___ PROVIDED MATERIAL
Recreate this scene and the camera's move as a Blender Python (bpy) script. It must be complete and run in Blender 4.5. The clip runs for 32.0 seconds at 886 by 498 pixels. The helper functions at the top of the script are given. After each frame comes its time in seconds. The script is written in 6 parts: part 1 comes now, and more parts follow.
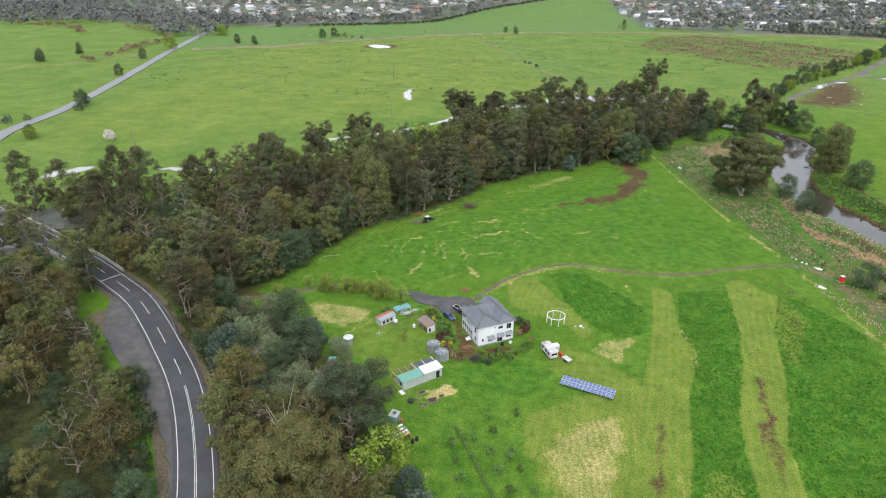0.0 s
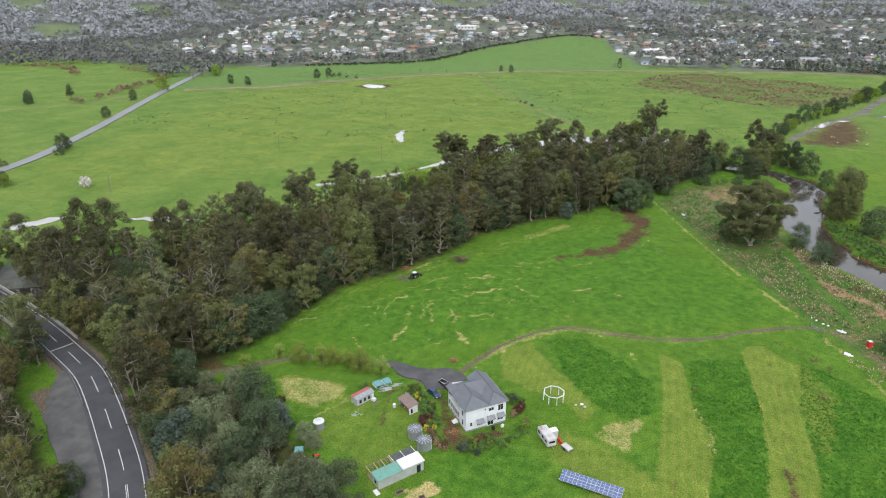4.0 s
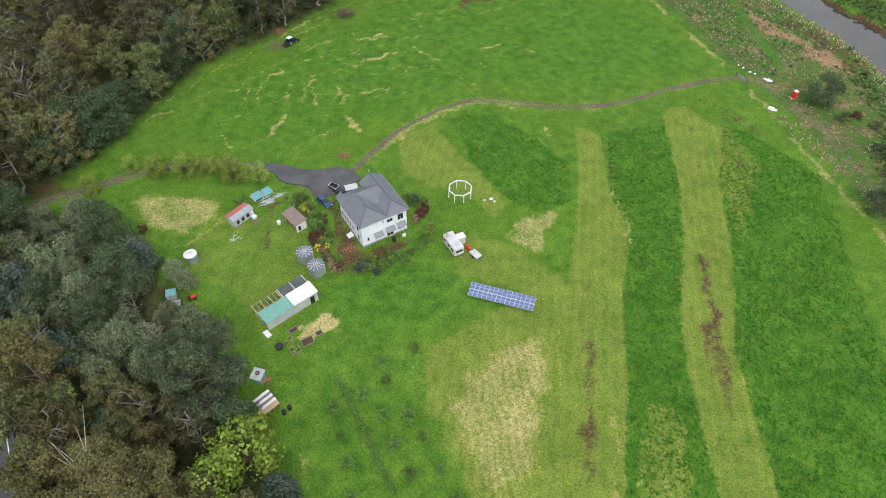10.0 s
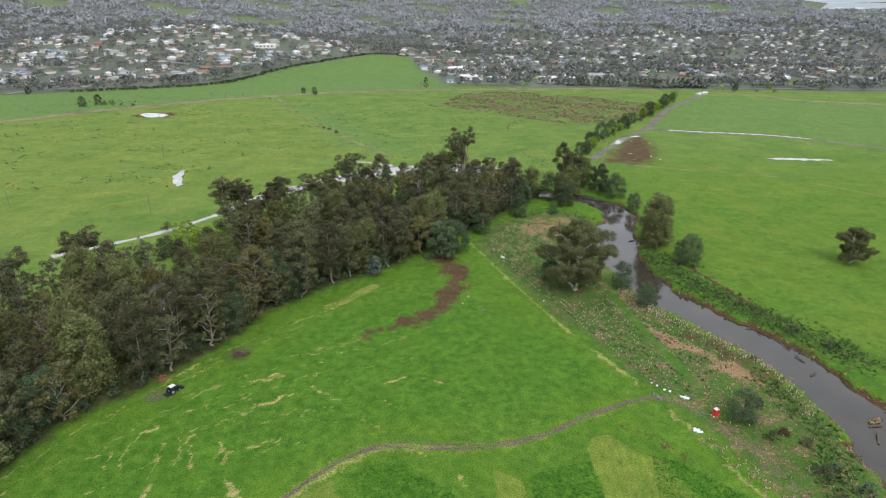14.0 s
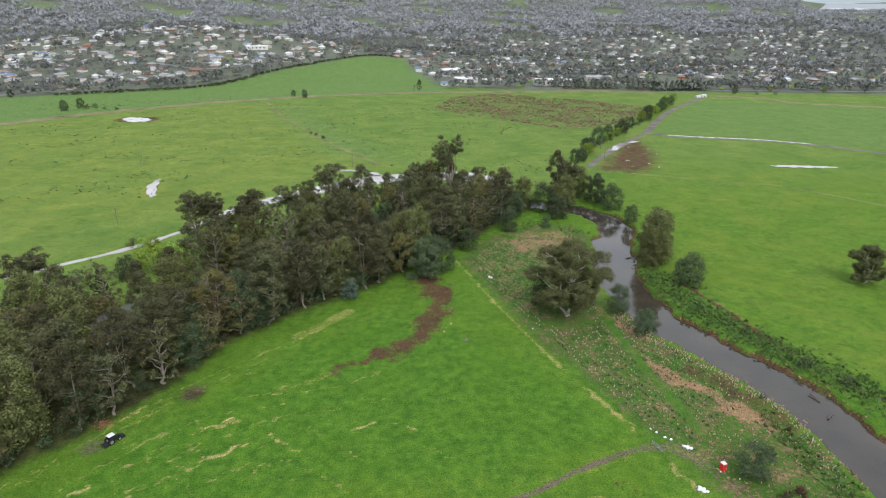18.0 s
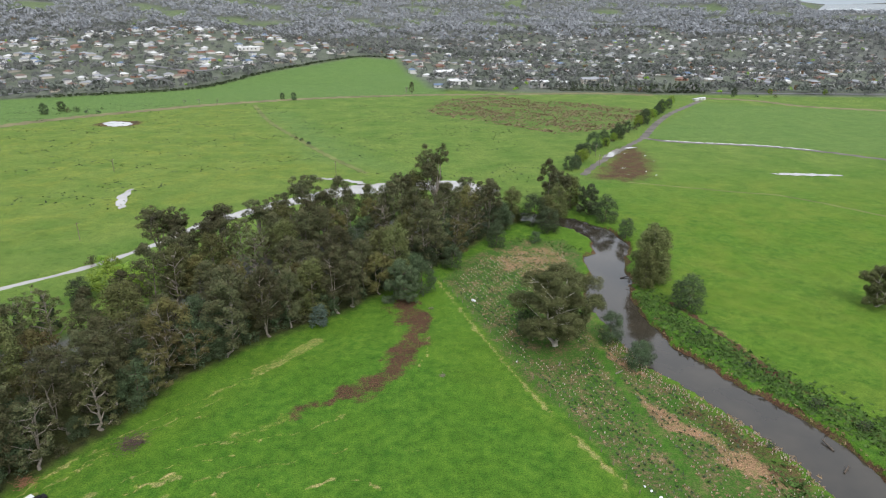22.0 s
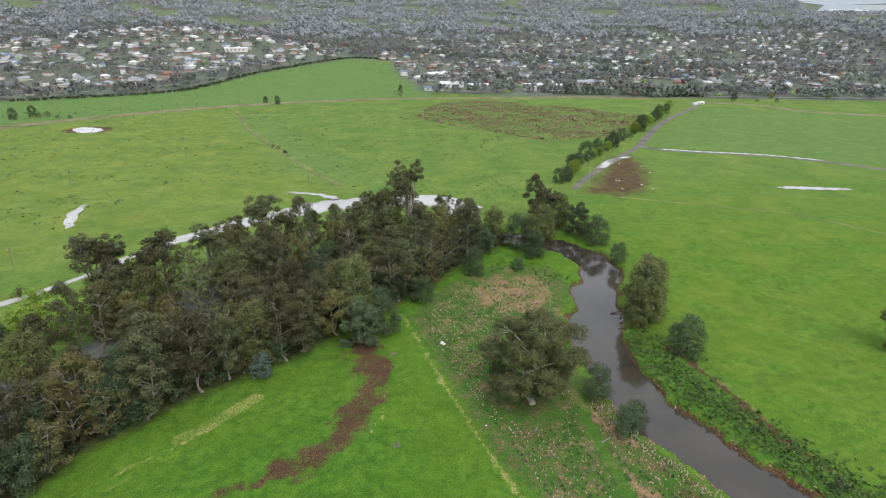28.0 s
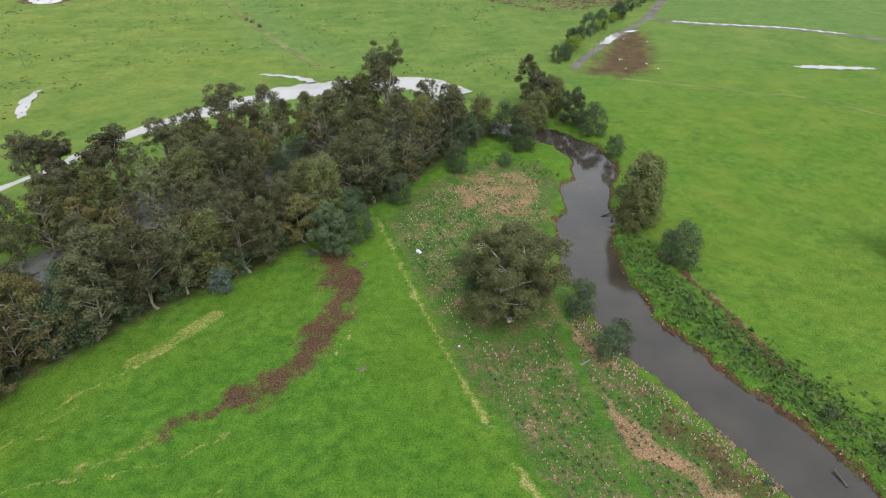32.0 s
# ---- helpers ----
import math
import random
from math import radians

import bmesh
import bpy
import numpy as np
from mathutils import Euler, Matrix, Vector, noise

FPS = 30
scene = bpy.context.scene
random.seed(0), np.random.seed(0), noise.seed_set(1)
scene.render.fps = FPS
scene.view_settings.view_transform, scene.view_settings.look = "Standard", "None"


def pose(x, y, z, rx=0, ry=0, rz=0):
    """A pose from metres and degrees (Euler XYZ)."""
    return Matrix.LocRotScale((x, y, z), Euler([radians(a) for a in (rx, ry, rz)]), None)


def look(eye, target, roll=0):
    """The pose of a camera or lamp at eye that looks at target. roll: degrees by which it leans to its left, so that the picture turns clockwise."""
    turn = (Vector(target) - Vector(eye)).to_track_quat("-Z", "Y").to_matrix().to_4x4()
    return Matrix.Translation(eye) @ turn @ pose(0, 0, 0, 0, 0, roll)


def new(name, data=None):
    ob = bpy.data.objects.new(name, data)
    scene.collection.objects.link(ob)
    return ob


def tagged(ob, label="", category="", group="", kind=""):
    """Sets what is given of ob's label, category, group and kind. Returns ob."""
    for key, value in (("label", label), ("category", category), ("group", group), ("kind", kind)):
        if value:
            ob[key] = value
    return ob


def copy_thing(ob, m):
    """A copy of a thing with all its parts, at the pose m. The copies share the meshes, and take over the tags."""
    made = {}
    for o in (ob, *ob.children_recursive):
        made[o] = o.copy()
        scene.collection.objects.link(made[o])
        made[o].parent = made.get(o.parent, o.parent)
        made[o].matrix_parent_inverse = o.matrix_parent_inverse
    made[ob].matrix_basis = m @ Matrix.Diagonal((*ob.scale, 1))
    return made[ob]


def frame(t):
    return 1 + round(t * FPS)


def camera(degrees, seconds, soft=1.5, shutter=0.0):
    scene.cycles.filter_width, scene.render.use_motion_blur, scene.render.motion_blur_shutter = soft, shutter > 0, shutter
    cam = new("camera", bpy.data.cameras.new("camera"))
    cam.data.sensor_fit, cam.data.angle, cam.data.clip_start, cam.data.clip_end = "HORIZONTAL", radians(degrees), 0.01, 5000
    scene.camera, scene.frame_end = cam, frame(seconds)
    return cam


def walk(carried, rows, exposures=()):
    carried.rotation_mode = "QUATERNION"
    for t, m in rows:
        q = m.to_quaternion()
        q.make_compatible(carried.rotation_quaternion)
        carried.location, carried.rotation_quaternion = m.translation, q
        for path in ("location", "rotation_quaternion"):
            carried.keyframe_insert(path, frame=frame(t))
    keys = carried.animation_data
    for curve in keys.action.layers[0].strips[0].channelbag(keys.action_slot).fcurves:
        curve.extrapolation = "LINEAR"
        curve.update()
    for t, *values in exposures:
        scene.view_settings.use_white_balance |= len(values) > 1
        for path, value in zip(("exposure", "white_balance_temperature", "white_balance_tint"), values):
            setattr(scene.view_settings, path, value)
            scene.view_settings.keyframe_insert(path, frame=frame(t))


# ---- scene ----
______
» TO DO
Check each line above for the word "soft", and copy the lines where it appears.

» OUTPUT OF THE TASK
def camera(degrees, seconds, soft=1.5, shutter=0.0):
    scene.cycles.filter_width, scene.render.use_motion_blur, scene.render.motion_blur_shutter = soft, shutter > 0, shutter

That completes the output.